PROBLEM TO WORK ON :: Quote all of the data that follows exactly as written, skipping the images.

INFORMATION PROVIDED ::

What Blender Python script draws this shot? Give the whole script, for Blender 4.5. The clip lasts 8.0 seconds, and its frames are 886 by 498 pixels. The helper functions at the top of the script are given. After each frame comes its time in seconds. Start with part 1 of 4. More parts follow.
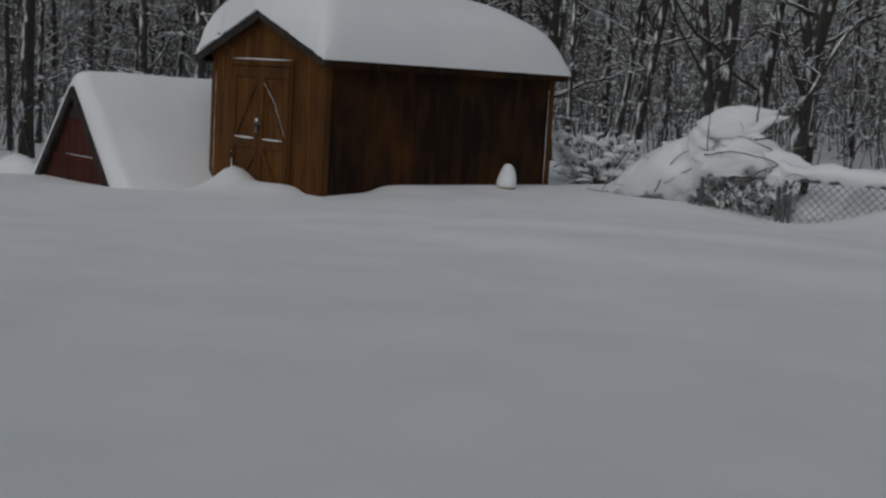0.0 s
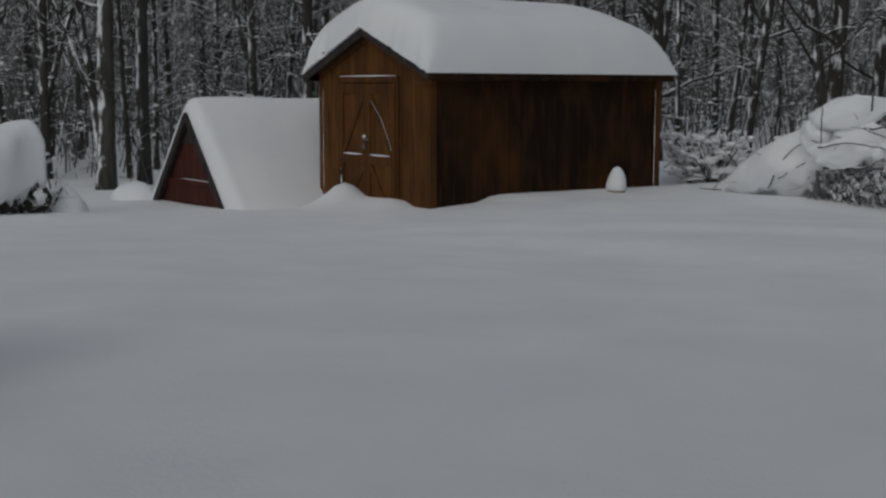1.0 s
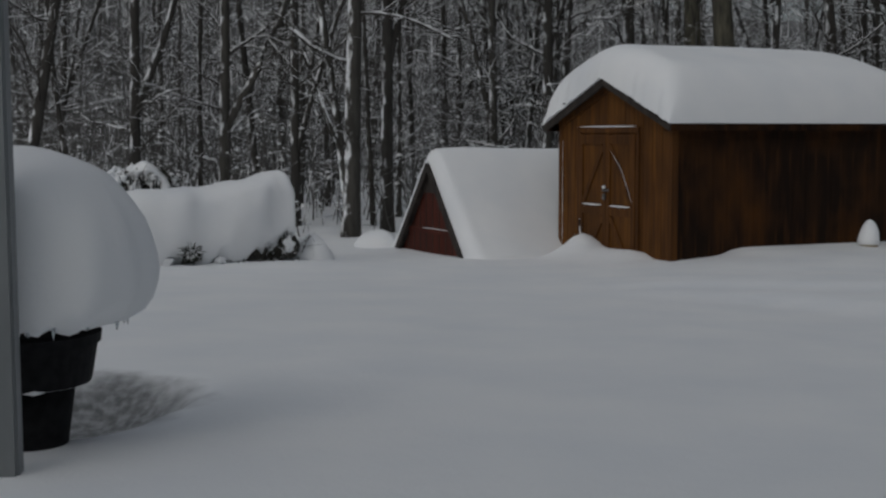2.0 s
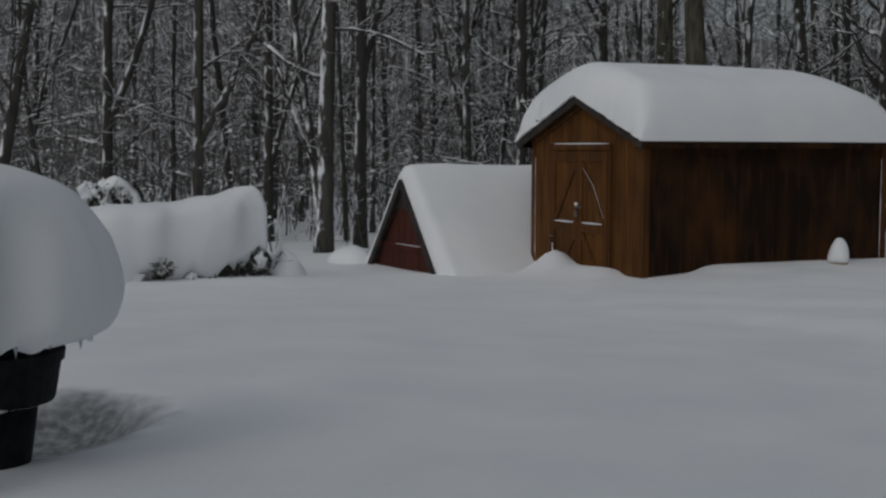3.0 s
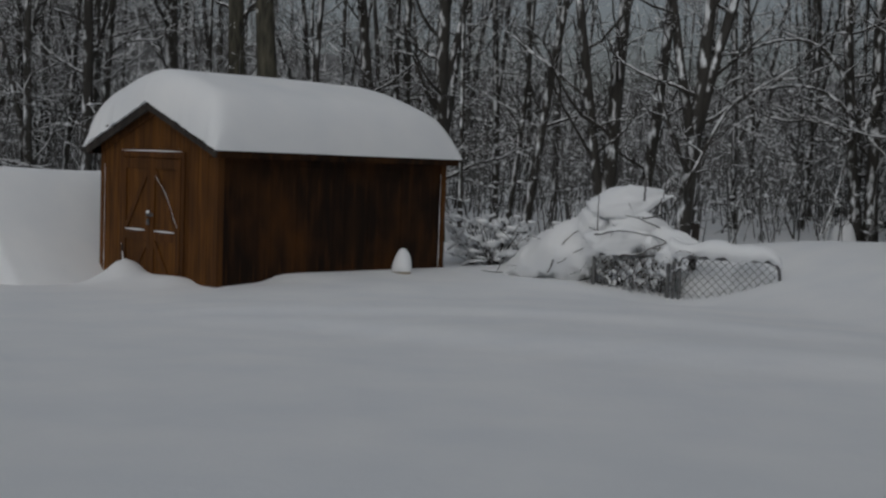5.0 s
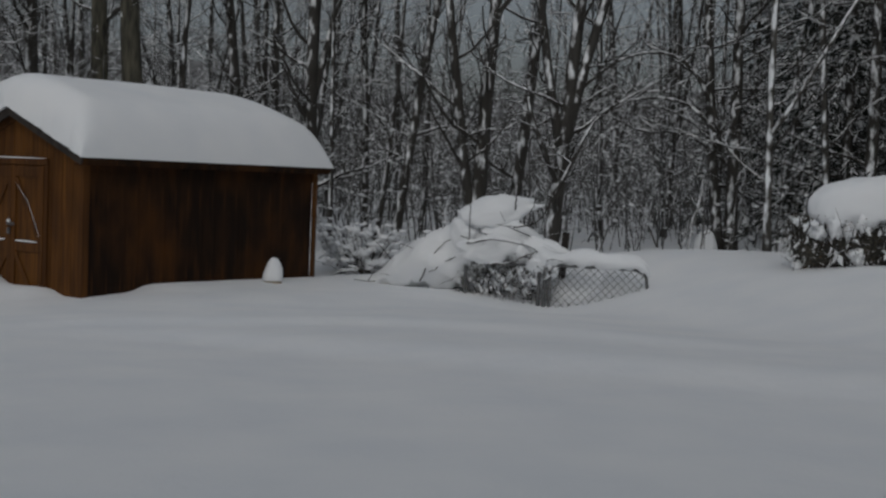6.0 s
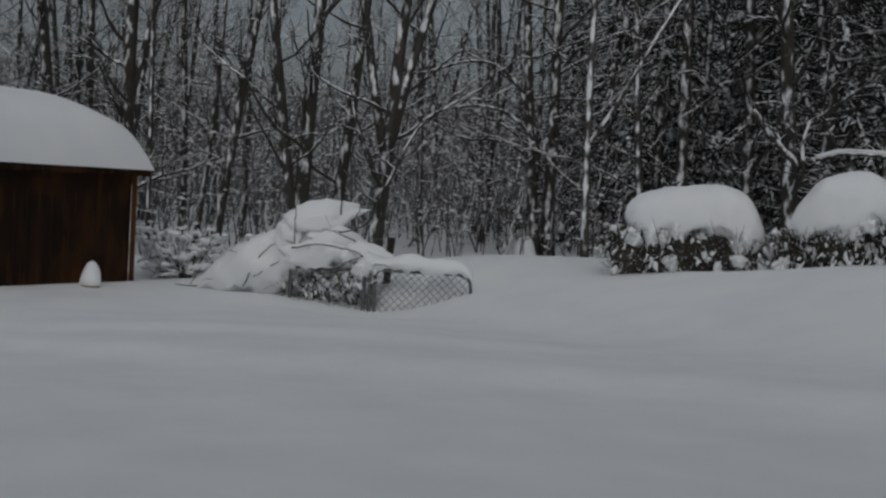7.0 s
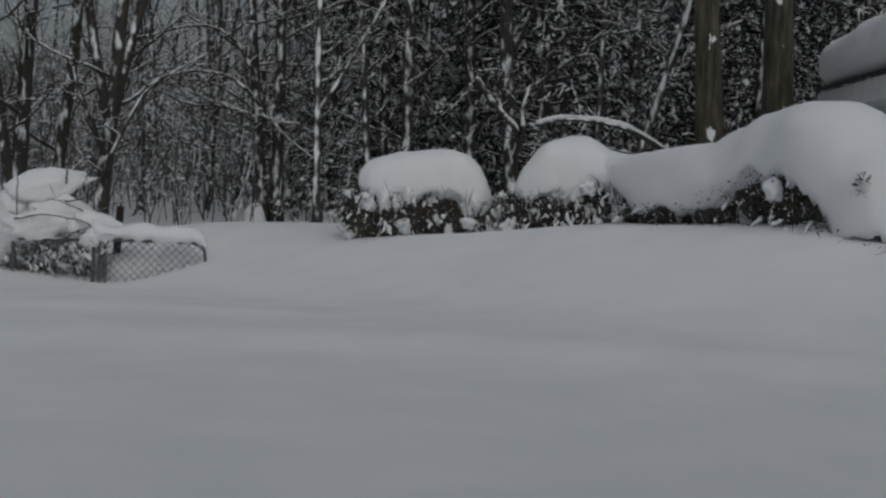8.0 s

PROBLEM SOLUTION ::
What Blender Python script draws this shot? Give the whole script, for Blender 4.5. The clip lasts 8.0 seconds, and its frames are 886 by 498 pixels. The helper functions at the top of the script are given. After each frame comes its time in seconds. Start with part 1 of 4. More parts follow.
0.0 s
1.0 s
2.0 s
3.0 s
5.0 s
6.0 s
7.0 s
8.0 s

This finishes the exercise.